The explanation about garlic sprouting when cold is interesting. I will start preserving my garlic in a cool, dark, dry place.

I eat a lot of garlic, constantly, and the last six months or so I have noticed that after a heartily garlicked meals my normal sense of taste is altered, as if polluted, by a sweet-sour taste that I can’t place; and I have also been refrigerating my garlic the last six months or so, so I’m thinking, and hoping, that there might be a correlation.

Attrayant, my experience with starched pasta is that it sticks less, and that sticking during the cooking phase is rather dependent on product quality. There is a non-fresh pasta brand in this country – Norway – that always sticks, no matter how much oil or stirring, and you get these big bundles of hard, uncooked pasta. Unfortunately, my parents used to buy this when I was a kid, and tragically, a lot of people go through life not ever knowing any better.

I never store garlic in my refrigerator. Its aroma can infiltrate other foods in a rather nasty way. The cold sprouting issue only cements this for me. Sprouted garlic loses its flavor and the green portion can have a disagreeable taste as well.

Oil in the pasta water may not be totally necessary but seems to work well enough. Only those on a very restricted intake diet might wish to avoid the practice. I wouldn’t bother to use expensive olive oil as any vegetable oil works just fine.

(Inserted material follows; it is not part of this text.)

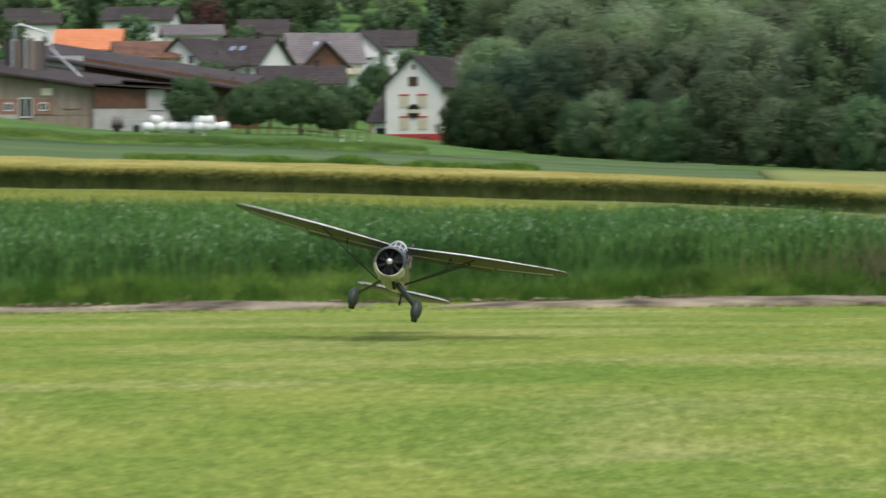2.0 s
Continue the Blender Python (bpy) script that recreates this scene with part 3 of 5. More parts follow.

gentle, be sure to add your pasta to the water in small increments (i.e., 10-20 strands at a time) to avoid clumping.

Qadgop, if the sauce is always running off of your pasta, try tossing it with some grated cheese beforehand.

PS: Hi Attrayant!

Unrefrigerated storage for the garlic; apparently the young green shoots can be bitter, but it is seldom around long enough to sprout in my kitchen.

I have added oil to the pasta water before, but I don’t believe it makes any difference - I now add a little after draining and it doesn’t seem to adversely affect sauce adhesion, but it does stop the pasta from sticking as it stands (with some shapes of pasta, you have to let them stand a minute or so to let all the excess moisture out, or else you end up diluting the sauce.